Transcribe every line exactly and omit anything that is a picture.

• [Source data]:
──────────
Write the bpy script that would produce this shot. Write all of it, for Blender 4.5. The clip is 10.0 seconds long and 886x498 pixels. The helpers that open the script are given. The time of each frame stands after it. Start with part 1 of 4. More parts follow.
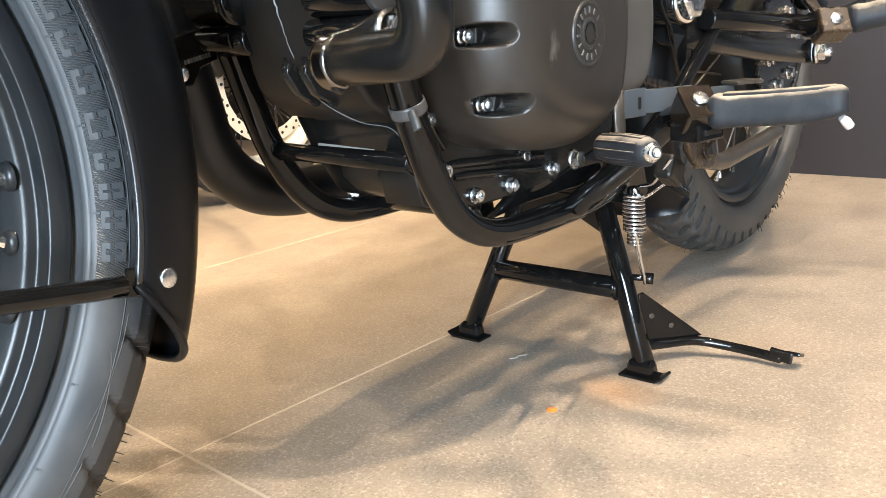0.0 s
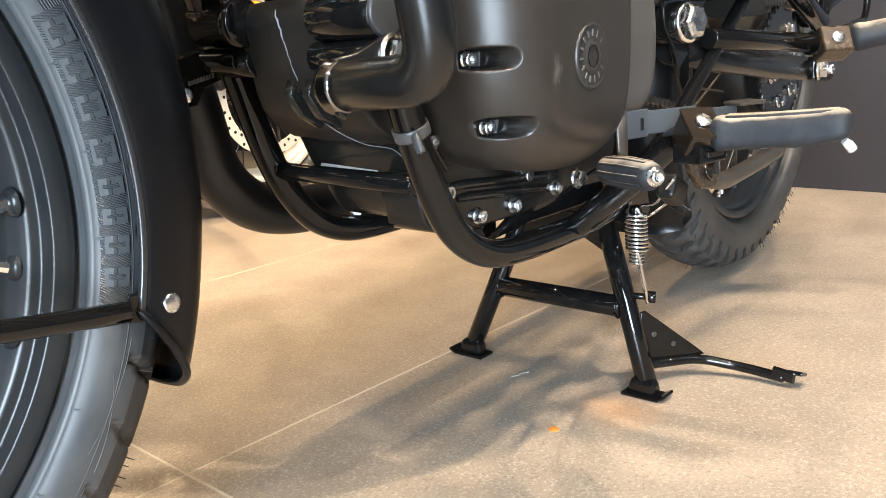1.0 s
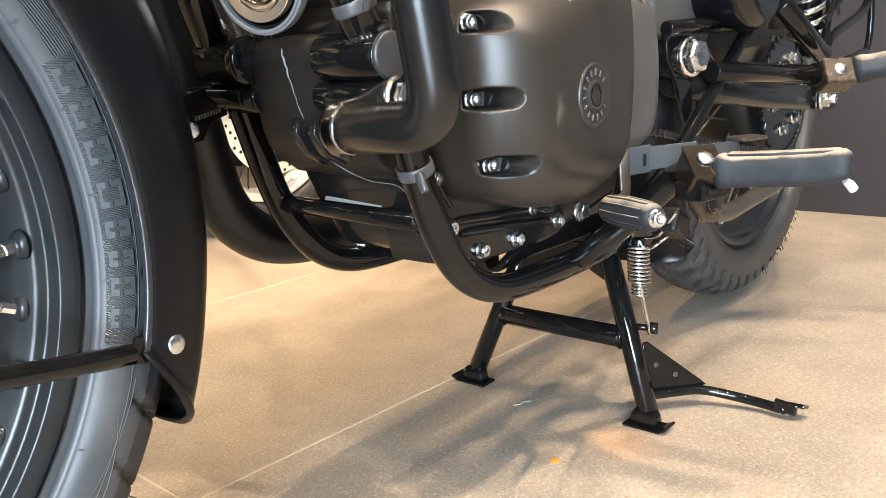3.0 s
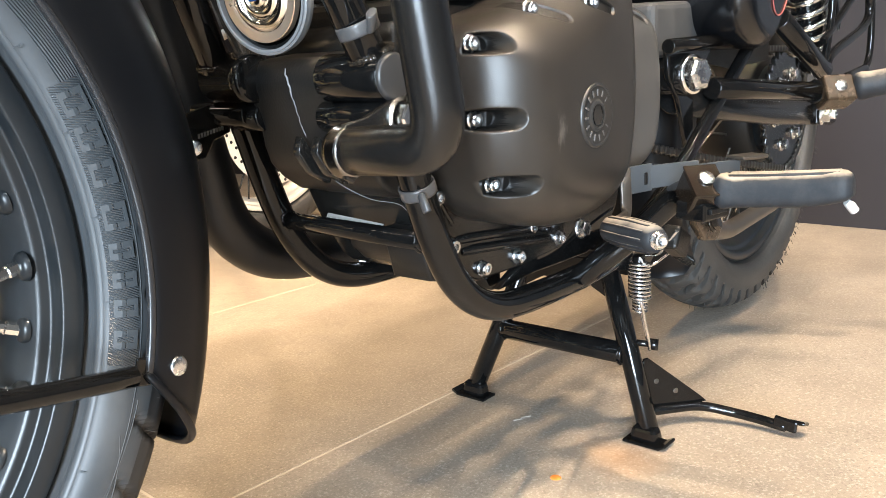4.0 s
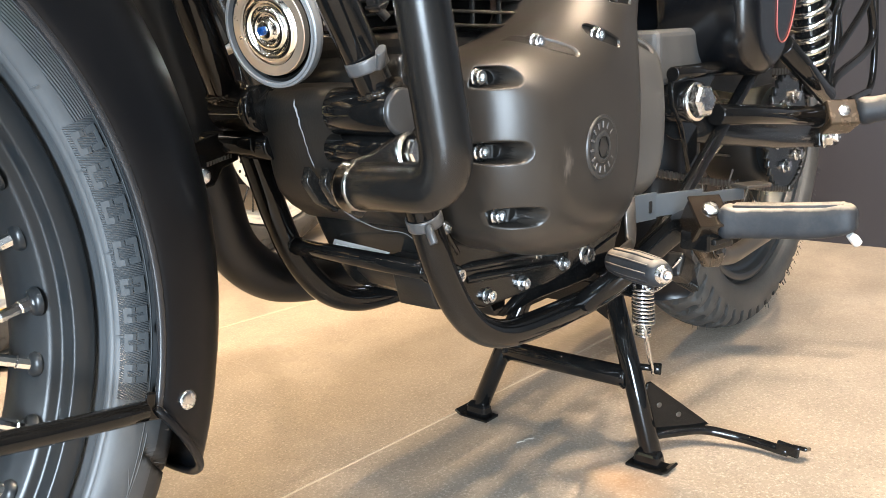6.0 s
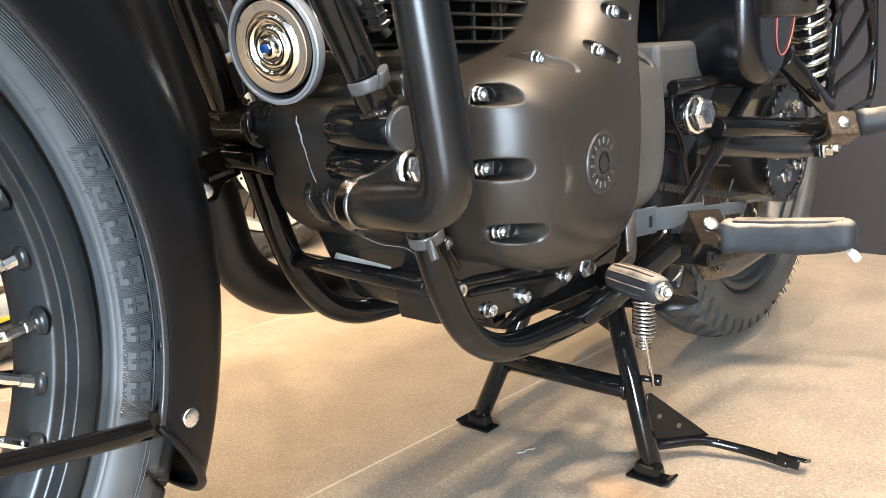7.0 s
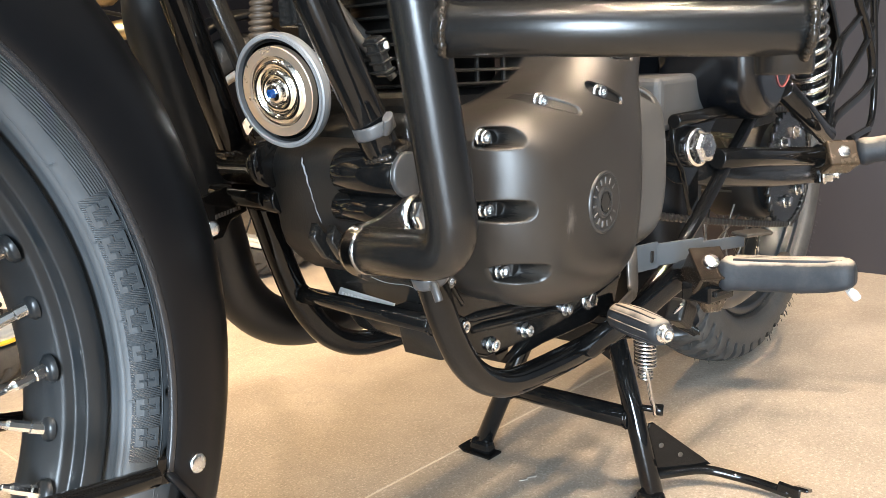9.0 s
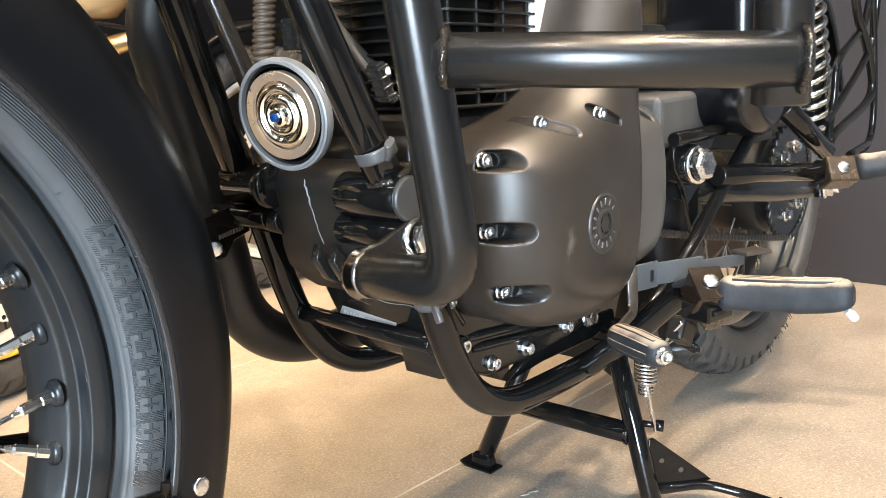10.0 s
──────────
• [Correct output]:
Write the bpy script that would produce this shot. Write all of it, for Blender 4.5. The clip is 10.0 seconds long and 886x498 pixels. The helpers that open the script are given. The time of each frame stands after it. Start with part 1 of 4. More parts follow.
0.0 s
1.0 s
3.0 s
4.0 s
6.0 s
7.0 s
9.0 s
10.0 s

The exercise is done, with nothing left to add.